Learn about the history and geography of the Ohio River at this state park on the Indiana side. The Ohio River was formed by glaciers during the last Ice Age.
Louisville began as a small settlement along the rapids of the Ohio River, Pioneers had to remove their boats from the river, haul them overland to a safe spot below the rapids, and place them back into the water. So a camp grew up along the riverbank, which George Rogers Clark officially named Louisville, in honor of the French King Louis XVIII (that's because he had helped the new country to defeat Britain in the Revolution).
This park is across the river from Louisville, just below the McAlpine Dam. The address is:
201 West Riverside Dr.
Clarksville, IN 47129
Built in the 19th century as a standpipe to deliver water to Louisville residents, the Louisville Water Tower is now a National Historic Landmark. Resting on the banks of the Ohio River, the spacious facility also is home to one of Louisville's best known contemporary art centers, the Louisville Visual Arts Association. In the photo, the white line in front marks the high-water mark of the 1937 flood.
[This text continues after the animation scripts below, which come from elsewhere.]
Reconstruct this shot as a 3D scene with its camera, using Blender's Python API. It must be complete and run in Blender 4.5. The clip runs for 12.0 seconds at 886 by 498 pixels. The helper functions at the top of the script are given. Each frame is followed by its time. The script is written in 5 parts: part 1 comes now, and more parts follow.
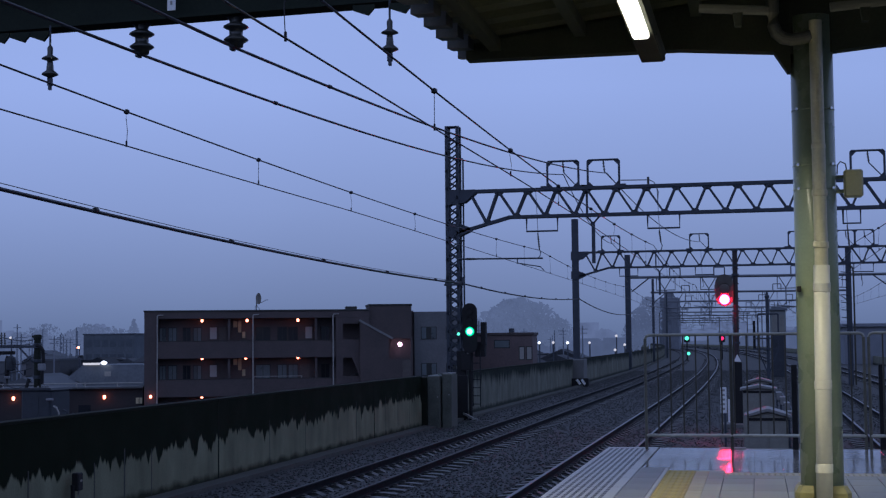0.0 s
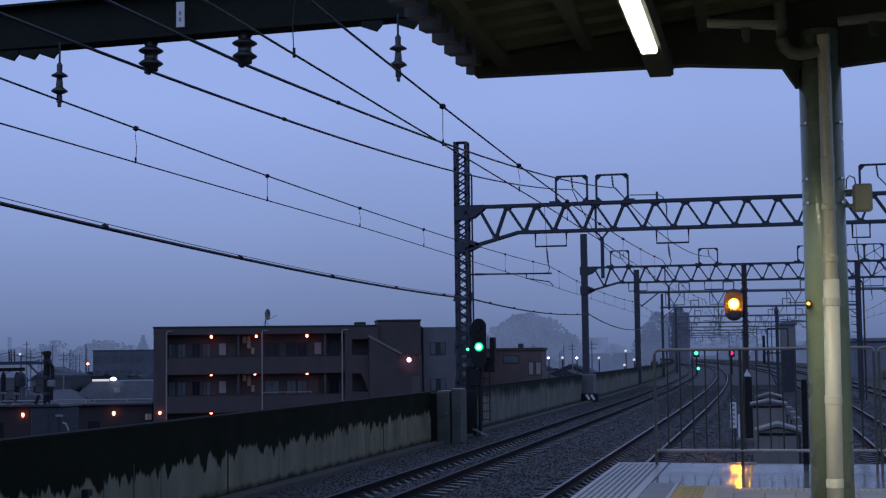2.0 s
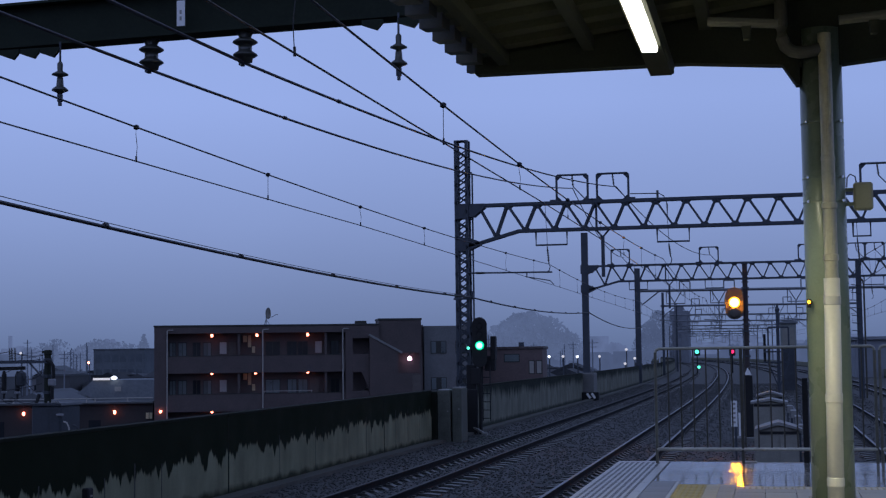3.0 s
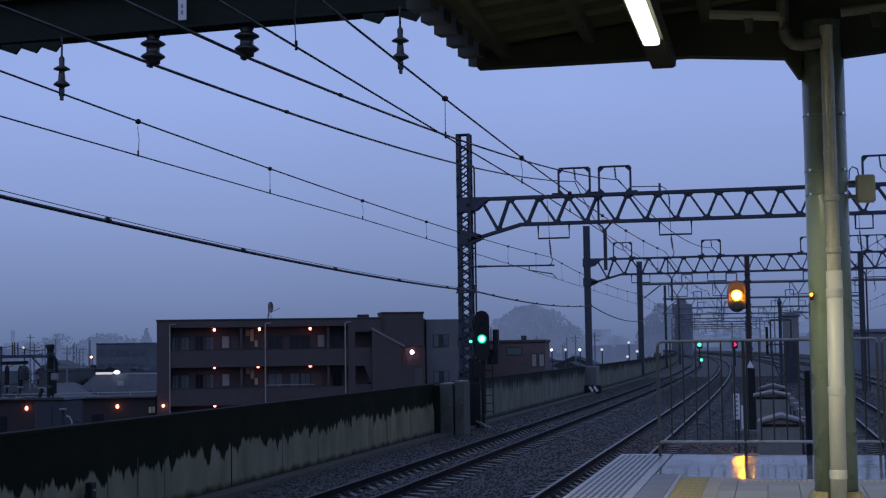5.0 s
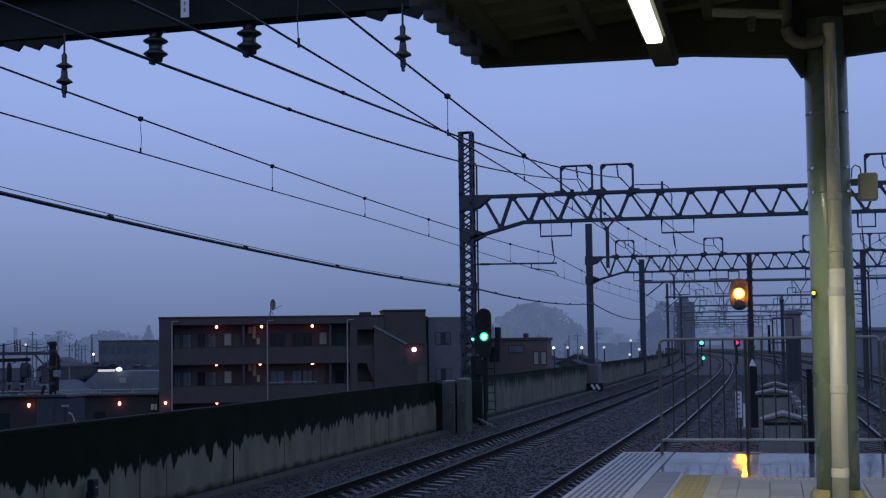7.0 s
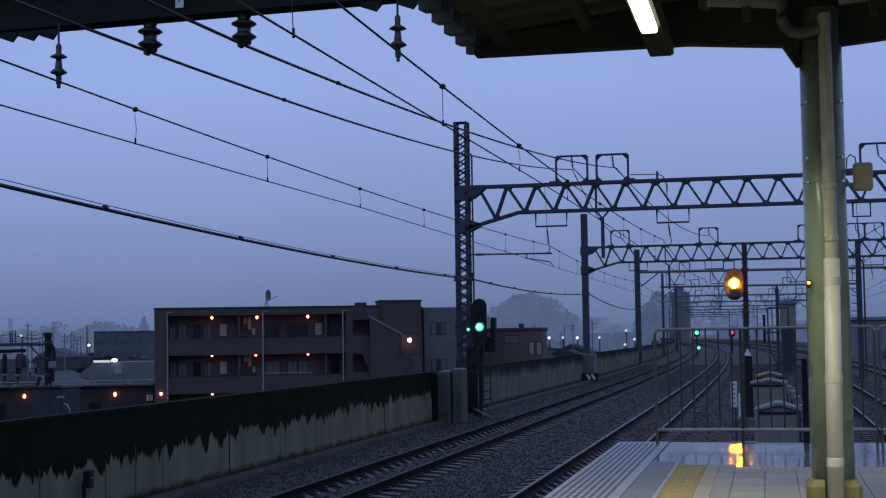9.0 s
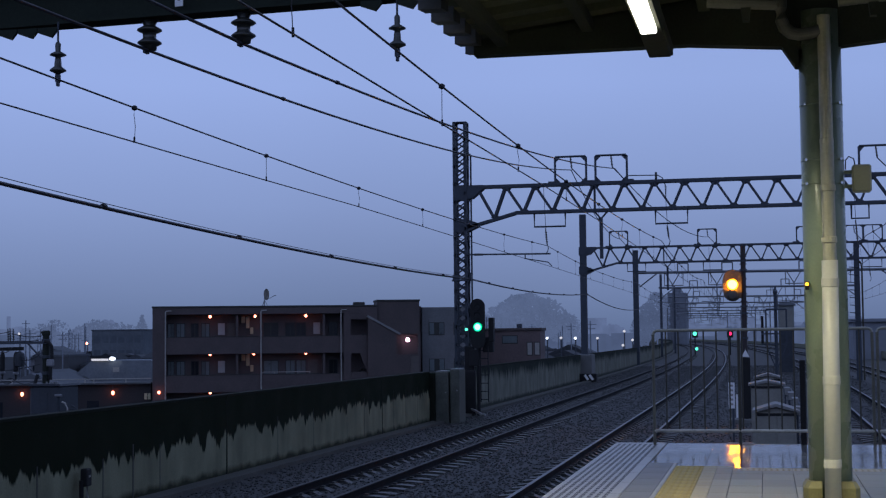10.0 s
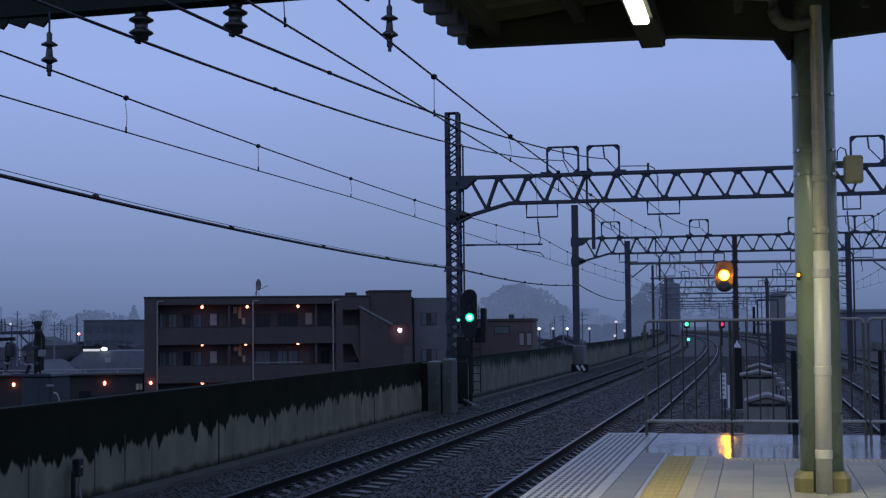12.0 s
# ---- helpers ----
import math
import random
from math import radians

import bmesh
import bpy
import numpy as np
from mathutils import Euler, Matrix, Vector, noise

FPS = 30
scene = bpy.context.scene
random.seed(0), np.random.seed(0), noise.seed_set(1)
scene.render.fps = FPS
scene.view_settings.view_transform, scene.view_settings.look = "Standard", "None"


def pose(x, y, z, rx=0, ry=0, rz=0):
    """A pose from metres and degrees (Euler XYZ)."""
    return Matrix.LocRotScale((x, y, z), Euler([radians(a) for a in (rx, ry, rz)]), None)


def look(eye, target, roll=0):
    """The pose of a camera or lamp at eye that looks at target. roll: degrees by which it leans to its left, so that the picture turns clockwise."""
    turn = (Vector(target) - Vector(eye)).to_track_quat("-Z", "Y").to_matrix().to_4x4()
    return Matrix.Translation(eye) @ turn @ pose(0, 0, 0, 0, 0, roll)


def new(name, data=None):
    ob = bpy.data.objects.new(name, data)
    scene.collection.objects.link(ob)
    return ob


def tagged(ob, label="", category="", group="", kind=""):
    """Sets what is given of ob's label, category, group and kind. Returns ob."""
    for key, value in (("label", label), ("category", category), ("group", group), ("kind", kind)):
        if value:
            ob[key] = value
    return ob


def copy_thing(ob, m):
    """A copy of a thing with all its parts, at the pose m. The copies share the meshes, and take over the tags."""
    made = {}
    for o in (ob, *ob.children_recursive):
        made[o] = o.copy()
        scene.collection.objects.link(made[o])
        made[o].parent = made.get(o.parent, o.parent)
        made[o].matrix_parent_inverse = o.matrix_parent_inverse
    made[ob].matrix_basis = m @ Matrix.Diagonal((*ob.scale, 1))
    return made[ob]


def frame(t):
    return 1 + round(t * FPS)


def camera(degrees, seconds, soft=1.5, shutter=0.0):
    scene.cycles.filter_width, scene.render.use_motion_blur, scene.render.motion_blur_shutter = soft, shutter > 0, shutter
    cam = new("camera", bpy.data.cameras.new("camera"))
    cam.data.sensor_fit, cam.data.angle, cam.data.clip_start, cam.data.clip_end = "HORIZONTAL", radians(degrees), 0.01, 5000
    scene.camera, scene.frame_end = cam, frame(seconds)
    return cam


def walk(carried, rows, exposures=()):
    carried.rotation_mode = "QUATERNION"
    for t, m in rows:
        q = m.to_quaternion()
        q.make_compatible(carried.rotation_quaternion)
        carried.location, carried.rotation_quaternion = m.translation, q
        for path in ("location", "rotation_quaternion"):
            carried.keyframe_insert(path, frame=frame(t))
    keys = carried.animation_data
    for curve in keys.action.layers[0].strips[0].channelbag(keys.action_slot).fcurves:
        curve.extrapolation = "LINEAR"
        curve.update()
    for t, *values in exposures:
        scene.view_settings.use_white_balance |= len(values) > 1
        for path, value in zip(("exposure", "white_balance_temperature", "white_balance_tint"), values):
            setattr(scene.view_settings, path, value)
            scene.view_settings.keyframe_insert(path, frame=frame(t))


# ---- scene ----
# camera: stands on the platform and only sways by hand
cam = camera(33.56, 12.0, soft=1.25)
walk(cam, [
    (0.0, pose(0, 0, 2.4, 93.622, 0.569, 12.059)),
    (0.5, pose(0, 0, 2.4, 93.489, 0.641, 12.232)),
    (1.0, pose(0, 0, 2.4, 93.941, 0.424, 12.337)),
    (1.5, pose(0, 0, 2.4, 94.184, 0.466, 12.363)),
    (2.0, pose(0, 0, 2.4, 94.226, 0.704, 12.414)),
    (2.5, pose(0, 0, 2.4, 94.267, 0.615, 12.432)),
    (3.0, pose(0, 0, 2.4, 94.177, 0.728, 12.439)),
    (5.0, pose(0, 0, 2.4, 93.926, 0.864, 12.534)),
    (5.5, pose(0, 0, 2.4, 93.863, 0.611, 12.533)),
    (6.0, pose(0, 0, 2.4, 93.865, 0.648, 12.567)),
    (6.5, pose(0, 0, 2.4, 93.853, 0.787, 12.589)),
    (7.0, pose(0, 0, 2.4, 93.837, 0.777, 12.615)),
    (9.0, pose(0, 0, 2.4, 93.458, 0.878, 12.439)),
    (9.5, pose(0, 0, 2.4, 93.452, 0.636, 12.401)),
    (10.0, pose(0, 0, 2.4, 93.453, 0.620, 12.365)),
    (10.5, pose(0, 0, 2.4, 93.417, 0.599, 12.327)),
    (11.0, pose(0, 0, 2.4, 93.383, 0.604, 12.292)),
    (11.5, pose(0, 0, 2.4, 93.222, 0.543, 12.115)),
    (12.0, pose(0, 0, 2.4, 93.079, 0.601, 12.056)),
], exposures=[(0.0, 0.06, 6280, 13), (3.0, 0.04, 6330, 13), (7.0, 0.02, 6400, 12), (12.0, 0.06, 6440, 10.5)])
EYE_Z = 2.4
PLAT_Z = 1.02        # platform surface above the rail heads


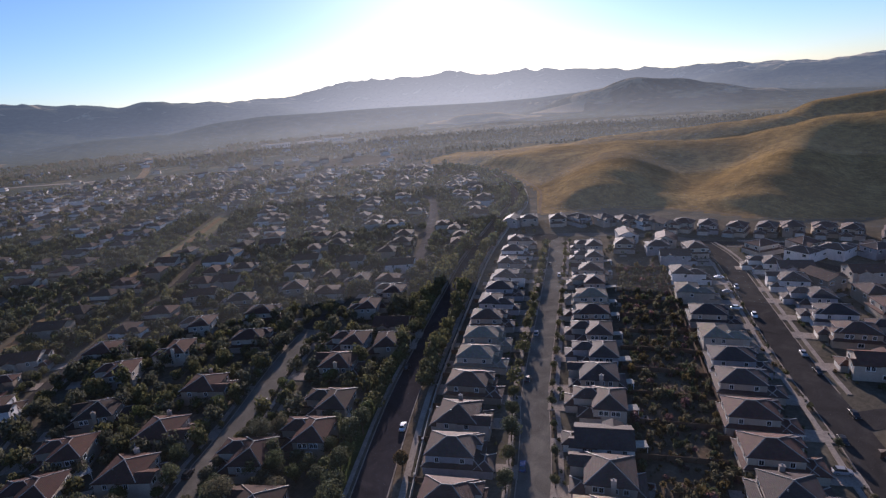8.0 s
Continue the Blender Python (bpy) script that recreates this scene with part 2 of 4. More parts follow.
PAINT = {c: simple(c + "_car_paint", v, 0.35, 0.0, 0.3) for c, v in
         {"white": (0.75, 0.75, 0.74), "silver": (0.3, 0.3, 0.31), "black": (0.02, 0.02, 0.022), "red": (0.28, 0.03, 0.025), "blue": (0.04, 0.08, 0.2)}.items()}
RUBBER = simple("tyre_rubber", (0.025, 0.025, 0.025), 0.85)
ALLOY = simple("wheel_alloy", (0.5, 0.5, 0.52), 0.3, 1.0)
LAMP_GLASS = simple("lamp_glass", (0.6, 0.6, 0.58), 0.15)
TAIL_GLASS = simple("tail_lamp_glass", (0.3, 0.02, 0.02), 0.2)
METAL = simple("galvanised_steel", (0.3, 0.31, 0.32), 0.45, 0.8)
SOLAR = simple("solar_cells", (0.012, 0.016, 0.035), 0.12, 0.0, 0.8)

# ---------------------------------------------------------------- the ground
def lattice(ix, iy, seed):
    """Repeatable random values 0 to 1 at whole-number places."""
    v = np.sin(ix * 127.1 + iy * 311.7 + seed * 74.7) * 43758.5453
    return v - np.floor(v)


def value_noise(x, y, seed=0):
    ix, iy = np.floor(x), np.floor(y)
    u, v = x - ix, y - iy
    u, v = u * u * (3 - 2 * u), v * v * (3 - 2 * v)
    a, b = lattice(ix, iy, seed), lattice(ix + 1, iy, seed)
    c, d = lattice(ix, iy + 1, seed), lattice(ix + 1, iy + 1, seed)
    return (a + (b - a) * u) * (1 - v) + (c + (d - c) * u) * v


def fbm(x, y, octaves=4, seed=0):
    total, amp = 0, 0.5
    for k in range(octaves):
        total = total + amp * (value_noise(x, y, seed + k) - 0.5)
        x, y, amp = x * 2.03 + 7.1, y * 2.03 - 3.7, amp * 0.5
    return total


def polar(az, r):
    a = radians(az)
    return r * math.sin(a), r * math.cos(a)


# Crests of the hills: (azimuth, distance, height, half width) along each crest
HILLS = [
    # first hill behind the houses
    [(37, 790, 1, 60), (40, 760, 6, 80), (43, 735, 13, 100), (48.7, 700, 22, 105), (53, 675, 26, 100), (57.6, 655, 28, 84), (61, 645, 28, 82), (66.3, 640, 33, 88), (69, 645, 40, 96),
     (72, 650, 49, 90), (77, 650, 53, 95), (81.4, 655, 57, 108), (86.5, 670, 63, 106), (89.4, 680, 59, 100), (93.3, 690, 49, 90), (98, 690, 44, 80), (104, 690, 43, 78),
     (106.5, 670, 40, 75), (109.3, 640, 36, 75), (112, 610, 31, 75), (114.6, 585, 29, 75)],
    # its noses towards the houses
    [(54, 668, 26, 62), (53.8, 615, 27, 52), (53.4, 560, 26, 48), (52.8, 510, 21, 45), (52.2, 470, 14, 42), (51.6, 442, 6, 36)],
    [(69.5, 640, 38, 56), (69, 590, 34, 48), (68.2, 540, 28, 45), (67.2, 490, 20, 42), (66.4, 450, 11, 38), (66, 428, 4, 32)],
    [(82, 655, 56, 70), (84, 625, 48, 76), (86.3, 600, 43, 74), (88.2, 572, 37, 70), (88.8, 530, 32, 66), (89.4, 490, 25, 60), (89.6, 455, 16, 50), (89.4, 430, 7, 40)],
    [(88.6, 572, 38, 50), (93.1, 550, 30, 40), (97.9, 525, 22, 36), (100.8, 505, 14, 32), (103.7, 490, 5, 28)],
    # the low crest behind it
    [(48, 830, 8, 80), (52.9, 800, 23, 80), (58.7, 800, 29, 80), (63, 790, 35, 80), (67.6, 775, 42, 75)],
    # round tops farther back
    [(62, 900, 18, 80), (67.4, 880, 36, 80), (70.6, 880, 53, 75), (73, 880, 58, 75), (78.4, 880, 69, 85), (81, 880, 75, 100), (83.7, 880, 70, 90), (88.3, 890, 64, 80)],
    [(81, 875, 72, 50), (80.2, 835, 64, 40), (79.2, 790, 55, 34), (78.4, 745, 48, 30)],
    [(88, 930, 50, 90), (91.8, 930, 67, 95), (94.7, 930, 80, 100), (97, 930, 84, 105), (99.2, 930, 82, 100), (102.6, 930, 79, 90), (104.8, 930, 66, 85), (108, 920, 47, 80), (112, 900, 31, 75), (117, 860, 8, 70)],
    [(95.5, 925, 77, 42), (94, 850, 57, 34), (92.5, 780, 46, 30)],
    [(100.3, 920, 81, 38), (101, 850, 64, 30), (101.4, 780, 46, 28)],
    # the open field and its nose
    [(100, 420, 2, 60), (104, 450, 7, 75), (108, 475, 13, 80), (113, 500, 21, 75), (117.2, 530, 30, 75), (120, 540, 38, 75), (124, 550, 39, 75), (128, 575, 34, 75), (132.6, 590, 29, 75), (140, 600, 25, 80)],
    [(122, 530, 38, 75), (124.5, 450, 33, 66), (125.6, 390, 29, 60), (126, 330, 26, 56), (127.3, 285, 25, 52), (131, 245, 23, 46), (135, 222, 19, 44), (141, 205, 10, 42)],
    [(119, 500, 33, 72), (117.5, 400, 25, 76), (116.5, 320, 18, 74), (116.5, 255, 11, 66), (118, 200, 4, 45)],
    [(109, 460, 14, 85), (111, 350, 10, 80), (113, 260, 5, 60)],
    # hill beyond the field
    [(113, 1000, 10, 90), (116, 930, 24, 90), (117, 925, 42, 120), (119.2, 920, 57, 150), (121, 920, 69, 170), (122.7, 920, 71, 180), (124.9, 920, 67, 185), (127.8, 920, 58, 185), (132, 920, 43, 185), (140, 930, 36, 185)],
    [(121.5, 900, 68, 60), (119.8, 800, 44, 50), (118.8, 740, 25, 46)],
    [(126, 905, 63, 60), (124, 800, 48, 52), (122.5, 720, 28, 46)],
    # low golden hills across the plain
    [(-50, 1780, 34, 130), (-42, 1780, 30, 120), (-36, 1790, 14, 110), (-33.2, 1800, 45, 115), (-31.1, 1800, 64, 115), (-29, 1800, 53, 110), (-27.4, 1820, 47, 115), (-25, 1820, 57, 115), (-22.3, 1840, 53, 120),
     (-19.4, 1850, 47, 120), (-16.3, 1850, 36, 115), (-11.5, 1850, 33, 115), (-7, 1850, 25, 110), (-3.6, 1850, 4, 100)],
    [(-31.1, 1800, 60, 46), (-32.5, 1690, 24, 40)], [(-28, 1800, 50, 46), (-29.3, 1690, 20, 40)], [(-21.5, 1830, 52, 50), (-22.3, 1710, 20, 44)],
    # hills in the haze under the sun
    [(34, 1810, 2, 70), (36, 1800, 16, 76), (38, 1790, 30, 74), (41.2, 1780, 30, 80), (44.5, 1780, 13, 76), (47.2, 1780, 1, 70)],
    [(39, 1720, 10, 46), (41.8, 1700, 19, 46), (44.5, 1700, 6, 46)],
    [(47, 2150, 10, 170), (49.2, 2150, 31, 180), (51.6, 2150, 74, 190), (55, 2150, 104, 200), (57.9, 2150, 92, 200), (60.7, 2150, 68, 200), (64.6, 2150, 40, 190), (67.3, 2150, 28, 180), (74, 2200, 16, 170)],
    [(4, 2600, 28, 220), (10, 2600, 24, 220), (15, 2600, 58, 240), (18, 2600, 67, 240), (22, 2600, 63, 240), (30, 2600, 61, 240), (36, 2550, 54, 240), (41, 2550, 48, 230), (46, 2550, 54, 230), (51, 2550, 65, 230)],
    # golden hills and woods beyond the valley
    [(104, 2250, 40, 210), (109, 2250, 72, 210), (111.2, 2250, 94, 210), (114, 2250, 132, 220), (116.5, 2250, 142, 220), (118.5, 2250, 118, 210), (120.3, 2250, 92, 210), (122, 2250, 70, 210)],
    [(122.5, 2200, 60, 200), (124.7, 2200, 76, 210), (126.7, 2200, 97, 220), (129.3, 2200, 111, 220), (131.4, 2200, 121, 220), (140, 2200, 120, 220)],
    [(106, 1500, 16, 110), (110, 1480, 28, 120), (113, 1500, 20, 110)],
]
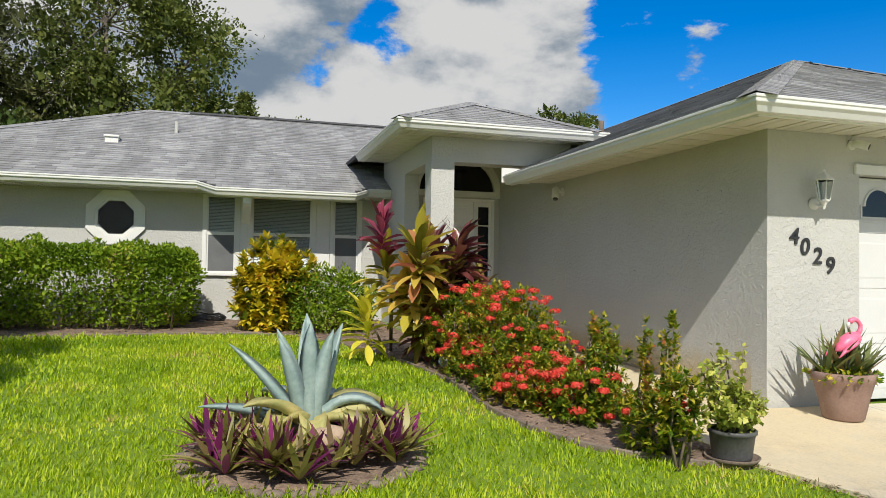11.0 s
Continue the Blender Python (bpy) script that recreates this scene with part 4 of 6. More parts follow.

I think that a trip to Ft Knox is worth a visit. You can't actually get in the gold Vault, but it is interesting to look at. Not far from the Gold Vault is the Patton museum of Armor/Cavalry (my former army branchs of service). The museum has interesting exhibits, static displays and is located in a large park perfect for a picnic..
If you have a boat, drive up to Captain's Quarters' dock, passing the dock, and at idle speed, continue past the restaurant, gas station (one of whose tendants is a complete jerk and idiot) and on. Soon you'll pass another set of docks on the left and you'll go under 42. Keep going, it's a nice ride!